On Fri, Jul 26, 2013 at 6:07 AM, Jesus Aransay < jesus-maria.aransay at unirioja.es> wrote:
The matrices used for the benchmarks are in a zip file (9MB compressed, 160MB uncompressed) in the link "Download the benchmarks" in the previous website. Uncompressing the folder three different folders appear (RAT, REAL, Z2). In each of these folders there is a "Readme" file where we describe how we carried out the computations (we would be very glad to hear if there is a more proper way, both in MLton and Poly/ML).
Jesus,
Thanks for the link to the benchmarks (and sorry I didn't find them by following the links in your paper).
I wasn't expecting your benchmarks to "load" the matrices by including a (very large) SML expression in the program. For MLton, at least, this explains the large "processing" times --- which are really "compile" times. MLton isn't doing very well with this very large constant data; actually, it seems that one of the intermediate-representation type checkers is very slow on this kind of large constant data, as are a couple of optimization passes. I was expecting that the matrices would be loaded by opening and parsing a text or binary file, in which case the "processing" time would have been the I/O time. Note that by including the matrices in the program as static data, a compiler could choose to completely evaluate the Gauss-Jordan elimination at compile-time.

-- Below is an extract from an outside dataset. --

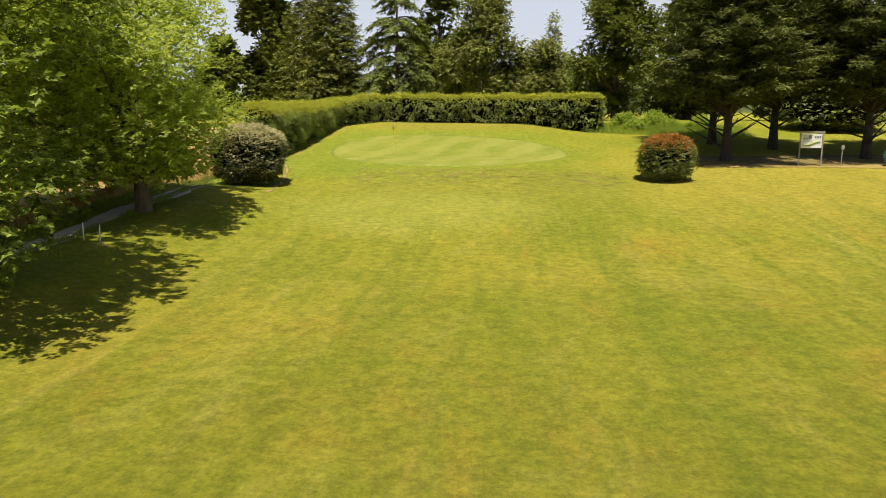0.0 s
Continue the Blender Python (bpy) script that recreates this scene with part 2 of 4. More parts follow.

For MLton, compiling with "-profile time" incurs some cost; some optimizations are not as effective in the presence of profiling and there will be a runtime cost to sampling the program during execution. It would be better to simply use "time" to measure the run time, as you do to measure the compile time. I don't know if "PolyML.timing true" incurs a significant overhead. Another option would be to use the SML "Timer" and/or "Time" structures to do the timing; that might have the experimental advantage of using the same code to measure the time for both MLton and Poly/ML.